__WHAT THE TASK ASKS__
Repeat each line of the material below exactly as it appears, minus any pictures.

__RAW DATA__
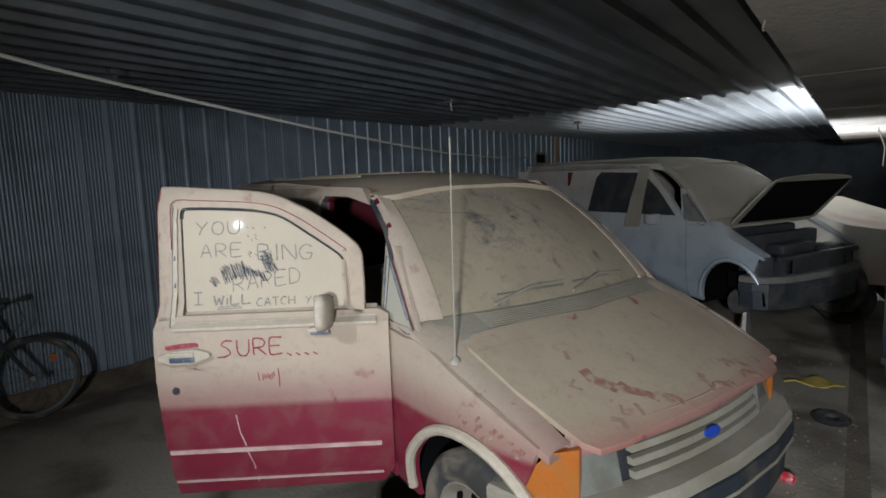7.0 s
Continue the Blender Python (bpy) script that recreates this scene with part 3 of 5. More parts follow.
        arcs = [[(-0.12 + 0.011 * k + 0.5 * q, 0.90 - 0.02 * k - 0.40 * q * q - 0.1 * q) for q in (0, 0.2, 0.4, 0.6, 0.8, 1.0)] for k in range(3)]
        arcs += [[(-0.16, 0.93), (-0.14, 0.84), (-0.17, 0.76)], [(-0.8, 0.92), (-0.68, 0.88), (-0.55, 0.86)], [(-0.72, 0.86), (-0.6, 0.83)]]
        for pts in arcs:
            part("wiped_streak", ribbon([pts], rs.uniform(0.02, 0.035), scr, 0.003), MARK_GLASS, van_ob, "dark streak wiped through the dust", False)
        # thin scratches wound round one smeared spot, and cracks under the roof edge
        for k in range(70):
            q, rr = rs.uniform(0, 6.28), rs.uniform(0.06, 0.24)
            tw = rs.uniform(0.25, 0.7)
            pts = [(-0.28 + rr * math.cos(q + tw * j / 3), 0.52 + 0.62 * rr * math.sin(q + tw * j / 3) + 0.01 * rs.uniform(-1, 1)) for j in range(4)]
            part("wiped_streak", ribbon([pts], rs.choice((0.004, 0.006, 0.014)), scr, 0.0025), MARK_GLASS if k % 3 else MARK_HAZE, van_ob, "fine scratch in the dust", False)
        for pts in ([(-0.90, 0.93), (-0.80, 0.915), (-0.73, 0.875), (-0.64, 0.86), (-0.60, 0.83), (-0.585, 0.865)], [(-0.60, 0.97), (-0.595, 0.90), (-0.575, 0.87)], [(-0.50, 0.97), (-0.51, 0.93), (-0.49, 0.90), (-0.50, 0.84)], [(-0.93, 0.88), (-0.84, 0.82), (-0.76, 0.81), (-0.66, 0.75), (-0.45, 0.72), (-0.2, 0.66)], [(-0.33, 0.96), (-0.31, 0.89), (-0.34, 0.82)]):
            part("crack", ribbon([pts], 0.005, scr, 0.003), SCRATCH, van_ob, "thin jagged crack in the windscreen", False)
        for k in range(10):
            a, b = rs.gauss(-0.28, 0.16), rs.gauss(0.50, 0.08)
            part("wiped_streak", ribbon([[(a, b), (a + rs.uniform(0.02, 0.05), b + rs.uniform(-0.03, 0.02)), (a + rs.uniform(0.06, 0.12), b + rs.uniform(-0.04, 0.03))]], rs.uniform(0.015, 0.05), scr, 0.002), MARK_HAZE, van_ob, "faint smear in the dust", False)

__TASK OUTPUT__
7.0 s
Continue the Blender Python (bpy) script that recreates this scene with part 3 of 5. More parts follow.
        arcs = [[(-0.12 + 0.011 * k + 0.5 * q, 0.90 - 0.02 * k - 0.40 * q * q - 0.1 * q) for q in (0, 0.2, 0.4, 0.6, 0.8, 1.0)] for k in range(3)]
        arcs += [[(-0.16, 0.93), (-0.14, 0.84), (-0.17, 0.76)], [(-0.8, 0.92), (-0.68, 0.88), (-0.55, 0.86)], [(-0.72, 0.86), (-0.6, 0.83)]]
        for pts in arcs:
            part("wiped_streak", ribbon([pts], rs.uniform(0.02, 0.035), scr, 0.003), MARK_GLASS, van_ob, "dark streak wiped through the dust", False)
        # thin scratches wound round one smeared spot, and cracks under the roof edge
        for k in range(70):
            q, rr = rs.uniform(0, 6.28), rs.uniform(0.06, 0.24)
            tw = rs.uniform(0.25, 0.7)
            pts = [(-0.28 + rr * math.cos(q + tw * j / 3), 0.52 + 0.62 * rr * math.sin(q + tw * j / 3) + 0.01 * rs.uniform(-1, 1)) for j in range(4)]
            part("wiped_streak", ribbon([pts], rs.choice((0.004, 0.006, 0.014)), scr, 0.0025), MARK_GLASS if k % 3 else MARK_HAZE, van_ob, "fine scratch in the dust", False)
        for pts in ([(-0.90, 0.93), (-0.80, 0.915), (-0.73, 0.875), (-0.64, 0.86), (-0.60, 0.83), (-0.585, 0.865)], [(-0.60, 0.97), (-0.595, 0.90), (-0.575, 0.87)], [(-0.50, 0.97), (-0.51, 0.93), (-0.49, 0.90), (-0.50, 0.84)], [(-0.93, 0.88), (-0.84, 0.82), (-0.76, 0.81), (-0.66, 0.75), (-0.45, 0.72), (-0.2, 0.66)], [(-0.33, 0.96), (-0.31, 0.89), (-0.34, 0.82)]):
            part("crack", ribbon([pts], 0.005, scr, 0.003), SCRATCH, van_ob, "thin jagged crack in the windscreen", False)
        for k in range(10):
            a, b = rs.gauss(-0.28, 0.16), rs.gauss(0.50, 0.08)
            part("wiped_streak", ribbon([[(a, b), (a + rs.uniform(0.02, 0.05), b + rs.uniform(-0.03, 0.02)), (a + rs.uniform(0.06, 0.12), b + rs.uniform(-0.04, 0.03))]], rs.uniform(0.015, 0.05), scr, 0.002), MARK_HAZE, van_ob, "faint smear in the dust", False)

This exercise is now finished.